I predicted last week that the appearance of a 2009 video in which Rand Paul basically accused Dick Cheney of launching the Iraq War to fatten Halliburton’s profits would represent the beginning of the end of Paul’s presidential aspirations. Neocon fulminations aside, the marginalization of Paul the Younger by non-libertarian movement conservatives is already moving right along. But it’s interesting that one of today’s burials, by National Review‘s Rich Lowry, adopts a tone more of indulgent derision than of thundering condemnation:
In his dark suspicions about Cheney, Paul is effectively to the left of most mainstream Democrats, who may disagree with and even hate the former vice president but don’t think he supported a major war as a favor to his erstwhile company. Paul’s belief that the Iraq War may have been about padding a corporate bottom line echoes charges of “war profiteering” that have been a staple of the Left.

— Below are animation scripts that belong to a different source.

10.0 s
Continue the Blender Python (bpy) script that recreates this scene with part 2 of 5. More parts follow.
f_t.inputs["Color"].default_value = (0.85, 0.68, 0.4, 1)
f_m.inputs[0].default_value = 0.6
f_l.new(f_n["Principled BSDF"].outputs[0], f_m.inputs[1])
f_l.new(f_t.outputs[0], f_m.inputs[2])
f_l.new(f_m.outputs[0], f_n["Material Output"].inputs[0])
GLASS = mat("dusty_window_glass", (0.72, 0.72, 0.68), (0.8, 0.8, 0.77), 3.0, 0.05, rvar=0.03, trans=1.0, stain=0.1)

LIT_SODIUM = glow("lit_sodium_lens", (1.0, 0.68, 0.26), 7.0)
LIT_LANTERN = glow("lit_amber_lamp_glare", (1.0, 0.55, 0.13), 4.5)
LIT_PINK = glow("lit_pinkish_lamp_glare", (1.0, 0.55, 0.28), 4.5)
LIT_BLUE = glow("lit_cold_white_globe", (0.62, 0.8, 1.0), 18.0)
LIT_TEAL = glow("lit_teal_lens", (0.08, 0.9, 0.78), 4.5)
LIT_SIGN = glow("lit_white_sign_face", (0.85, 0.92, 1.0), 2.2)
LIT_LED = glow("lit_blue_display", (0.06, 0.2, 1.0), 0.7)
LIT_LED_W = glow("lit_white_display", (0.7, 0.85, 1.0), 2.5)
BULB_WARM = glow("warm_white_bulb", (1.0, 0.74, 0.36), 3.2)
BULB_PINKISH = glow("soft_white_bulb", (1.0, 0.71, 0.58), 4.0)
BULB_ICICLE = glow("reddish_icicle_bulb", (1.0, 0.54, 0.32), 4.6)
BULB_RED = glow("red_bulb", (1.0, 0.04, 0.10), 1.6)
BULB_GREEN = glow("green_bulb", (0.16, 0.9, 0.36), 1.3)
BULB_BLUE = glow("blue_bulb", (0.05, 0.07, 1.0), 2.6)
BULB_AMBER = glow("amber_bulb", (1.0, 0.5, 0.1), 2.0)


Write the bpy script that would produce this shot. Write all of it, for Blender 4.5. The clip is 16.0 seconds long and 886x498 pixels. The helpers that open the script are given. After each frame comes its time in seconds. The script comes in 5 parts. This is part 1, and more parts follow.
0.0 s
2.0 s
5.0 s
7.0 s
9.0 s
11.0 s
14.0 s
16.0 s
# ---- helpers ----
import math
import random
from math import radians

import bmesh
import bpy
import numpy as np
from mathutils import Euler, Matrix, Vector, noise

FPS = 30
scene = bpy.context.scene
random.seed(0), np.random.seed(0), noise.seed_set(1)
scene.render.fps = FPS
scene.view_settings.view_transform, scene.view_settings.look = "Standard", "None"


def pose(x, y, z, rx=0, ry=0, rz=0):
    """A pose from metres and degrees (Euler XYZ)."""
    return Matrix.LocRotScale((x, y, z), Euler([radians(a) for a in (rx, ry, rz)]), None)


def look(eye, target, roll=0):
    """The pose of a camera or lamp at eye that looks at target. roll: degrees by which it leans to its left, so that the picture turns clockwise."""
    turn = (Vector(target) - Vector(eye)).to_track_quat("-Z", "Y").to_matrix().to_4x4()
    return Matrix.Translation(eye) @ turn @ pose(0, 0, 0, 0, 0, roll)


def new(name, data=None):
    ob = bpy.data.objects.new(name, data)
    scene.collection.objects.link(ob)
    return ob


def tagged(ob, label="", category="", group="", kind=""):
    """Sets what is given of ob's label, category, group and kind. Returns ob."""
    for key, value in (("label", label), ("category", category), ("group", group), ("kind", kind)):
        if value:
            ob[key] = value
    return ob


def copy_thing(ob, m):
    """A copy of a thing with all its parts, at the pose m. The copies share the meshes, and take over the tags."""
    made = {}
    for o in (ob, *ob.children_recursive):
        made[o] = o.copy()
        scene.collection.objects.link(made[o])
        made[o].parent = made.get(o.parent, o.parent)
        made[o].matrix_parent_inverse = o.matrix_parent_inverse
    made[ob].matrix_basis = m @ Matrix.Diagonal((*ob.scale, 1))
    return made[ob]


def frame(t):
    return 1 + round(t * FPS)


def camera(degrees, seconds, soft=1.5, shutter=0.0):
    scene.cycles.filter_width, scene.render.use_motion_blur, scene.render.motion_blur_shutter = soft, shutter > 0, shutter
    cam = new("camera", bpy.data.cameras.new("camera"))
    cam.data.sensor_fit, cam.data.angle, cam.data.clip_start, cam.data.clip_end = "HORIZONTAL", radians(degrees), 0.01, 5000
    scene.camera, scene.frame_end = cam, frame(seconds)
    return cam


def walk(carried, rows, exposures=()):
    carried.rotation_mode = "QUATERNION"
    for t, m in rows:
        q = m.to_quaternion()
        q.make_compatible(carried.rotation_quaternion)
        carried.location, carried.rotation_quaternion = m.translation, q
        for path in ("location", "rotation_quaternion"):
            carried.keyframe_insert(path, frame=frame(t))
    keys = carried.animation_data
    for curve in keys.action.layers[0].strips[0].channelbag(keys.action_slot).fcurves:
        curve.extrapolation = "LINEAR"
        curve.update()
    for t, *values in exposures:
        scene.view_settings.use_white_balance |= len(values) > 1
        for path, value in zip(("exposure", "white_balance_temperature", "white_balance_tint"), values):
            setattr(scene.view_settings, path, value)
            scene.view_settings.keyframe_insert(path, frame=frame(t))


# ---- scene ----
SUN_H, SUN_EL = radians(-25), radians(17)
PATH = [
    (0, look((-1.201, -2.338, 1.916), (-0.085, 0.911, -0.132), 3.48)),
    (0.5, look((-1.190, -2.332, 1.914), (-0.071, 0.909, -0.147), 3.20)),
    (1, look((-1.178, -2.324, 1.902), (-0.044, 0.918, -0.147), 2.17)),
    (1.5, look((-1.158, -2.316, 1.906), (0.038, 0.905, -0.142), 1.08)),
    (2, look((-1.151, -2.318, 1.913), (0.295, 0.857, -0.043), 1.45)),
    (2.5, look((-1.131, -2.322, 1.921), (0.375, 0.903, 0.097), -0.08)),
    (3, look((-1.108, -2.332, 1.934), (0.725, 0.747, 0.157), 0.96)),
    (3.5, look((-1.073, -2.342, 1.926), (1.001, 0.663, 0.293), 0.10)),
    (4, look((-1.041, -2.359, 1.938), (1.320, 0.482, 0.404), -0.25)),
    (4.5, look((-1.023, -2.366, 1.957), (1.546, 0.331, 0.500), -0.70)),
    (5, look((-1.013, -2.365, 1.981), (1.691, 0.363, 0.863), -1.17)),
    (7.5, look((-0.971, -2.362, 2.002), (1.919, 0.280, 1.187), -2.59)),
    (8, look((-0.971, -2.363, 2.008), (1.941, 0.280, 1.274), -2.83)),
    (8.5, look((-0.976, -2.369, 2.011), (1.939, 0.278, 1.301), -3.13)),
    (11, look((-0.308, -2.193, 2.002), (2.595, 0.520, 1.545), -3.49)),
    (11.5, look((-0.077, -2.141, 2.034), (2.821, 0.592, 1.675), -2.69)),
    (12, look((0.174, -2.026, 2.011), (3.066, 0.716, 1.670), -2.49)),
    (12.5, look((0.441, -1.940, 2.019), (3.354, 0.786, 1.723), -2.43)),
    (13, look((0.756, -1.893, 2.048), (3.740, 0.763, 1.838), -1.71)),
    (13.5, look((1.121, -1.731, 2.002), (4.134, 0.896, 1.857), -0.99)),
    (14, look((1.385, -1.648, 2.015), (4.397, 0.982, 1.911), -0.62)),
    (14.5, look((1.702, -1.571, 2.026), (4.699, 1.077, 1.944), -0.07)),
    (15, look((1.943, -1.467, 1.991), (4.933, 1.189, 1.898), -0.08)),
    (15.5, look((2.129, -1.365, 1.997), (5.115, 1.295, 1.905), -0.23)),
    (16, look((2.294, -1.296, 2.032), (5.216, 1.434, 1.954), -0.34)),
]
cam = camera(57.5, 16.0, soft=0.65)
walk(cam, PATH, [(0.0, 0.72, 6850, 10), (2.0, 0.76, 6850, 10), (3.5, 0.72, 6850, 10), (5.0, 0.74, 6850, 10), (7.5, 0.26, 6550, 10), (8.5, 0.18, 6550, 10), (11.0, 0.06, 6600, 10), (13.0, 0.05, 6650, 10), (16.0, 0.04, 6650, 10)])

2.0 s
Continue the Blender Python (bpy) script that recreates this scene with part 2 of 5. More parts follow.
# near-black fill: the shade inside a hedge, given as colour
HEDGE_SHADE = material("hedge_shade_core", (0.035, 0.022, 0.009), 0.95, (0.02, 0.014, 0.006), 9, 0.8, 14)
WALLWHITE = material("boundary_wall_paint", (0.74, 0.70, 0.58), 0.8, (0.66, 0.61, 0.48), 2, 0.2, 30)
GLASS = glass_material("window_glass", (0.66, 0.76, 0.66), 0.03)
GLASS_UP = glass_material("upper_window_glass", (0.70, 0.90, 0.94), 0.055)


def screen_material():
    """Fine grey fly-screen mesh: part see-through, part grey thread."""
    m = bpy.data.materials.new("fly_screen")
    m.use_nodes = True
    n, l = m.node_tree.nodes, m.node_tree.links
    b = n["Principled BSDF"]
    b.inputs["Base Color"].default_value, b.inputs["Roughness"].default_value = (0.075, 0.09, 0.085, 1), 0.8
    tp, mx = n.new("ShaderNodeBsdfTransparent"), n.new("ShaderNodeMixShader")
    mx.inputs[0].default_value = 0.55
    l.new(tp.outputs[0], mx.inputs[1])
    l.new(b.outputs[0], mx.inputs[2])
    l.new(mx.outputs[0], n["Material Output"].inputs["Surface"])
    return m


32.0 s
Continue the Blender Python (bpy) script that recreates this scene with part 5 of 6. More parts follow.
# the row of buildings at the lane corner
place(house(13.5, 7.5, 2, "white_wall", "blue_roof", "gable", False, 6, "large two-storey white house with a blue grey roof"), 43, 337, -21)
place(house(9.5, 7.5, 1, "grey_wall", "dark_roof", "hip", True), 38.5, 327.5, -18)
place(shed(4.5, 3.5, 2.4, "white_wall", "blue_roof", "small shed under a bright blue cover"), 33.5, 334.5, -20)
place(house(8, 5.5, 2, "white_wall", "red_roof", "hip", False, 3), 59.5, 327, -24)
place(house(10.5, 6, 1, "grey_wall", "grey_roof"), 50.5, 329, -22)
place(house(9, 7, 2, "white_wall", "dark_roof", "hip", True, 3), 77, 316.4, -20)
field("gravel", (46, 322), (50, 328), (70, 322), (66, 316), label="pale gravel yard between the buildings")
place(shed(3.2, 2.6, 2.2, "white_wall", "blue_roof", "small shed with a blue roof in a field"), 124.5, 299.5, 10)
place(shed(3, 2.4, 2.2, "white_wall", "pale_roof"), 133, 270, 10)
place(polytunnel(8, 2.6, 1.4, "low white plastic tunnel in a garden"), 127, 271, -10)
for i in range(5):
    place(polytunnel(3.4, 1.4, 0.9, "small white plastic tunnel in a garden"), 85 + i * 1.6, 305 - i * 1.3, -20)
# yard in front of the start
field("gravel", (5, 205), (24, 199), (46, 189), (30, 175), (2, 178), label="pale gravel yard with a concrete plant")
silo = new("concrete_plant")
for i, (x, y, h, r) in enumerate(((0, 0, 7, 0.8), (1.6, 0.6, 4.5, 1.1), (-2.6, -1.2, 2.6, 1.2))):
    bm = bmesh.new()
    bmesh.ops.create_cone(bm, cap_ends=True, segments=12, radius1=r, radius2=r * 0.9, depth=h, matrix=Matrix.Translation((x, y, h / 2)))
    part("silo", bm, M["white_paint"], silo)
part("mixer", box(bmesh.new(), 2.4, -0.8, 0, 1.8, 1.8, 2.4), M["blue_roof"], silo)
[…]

Rand Paul is a good-natured, thoughtful, and creative politician, and the GOP benefits from having such a high-profile figure who doesn’t look or feel like a typical Republican. But he will soon be running for an office where your view of the world matters profoundly, and his instincts sometimes seem more appropriate to a dorm-room bull session than the Situation Room.
In other words: Paul is fine for the Senate, but not the White House. It’s a calculatedly soft veto of Paul, but it’s a veto nonetheless.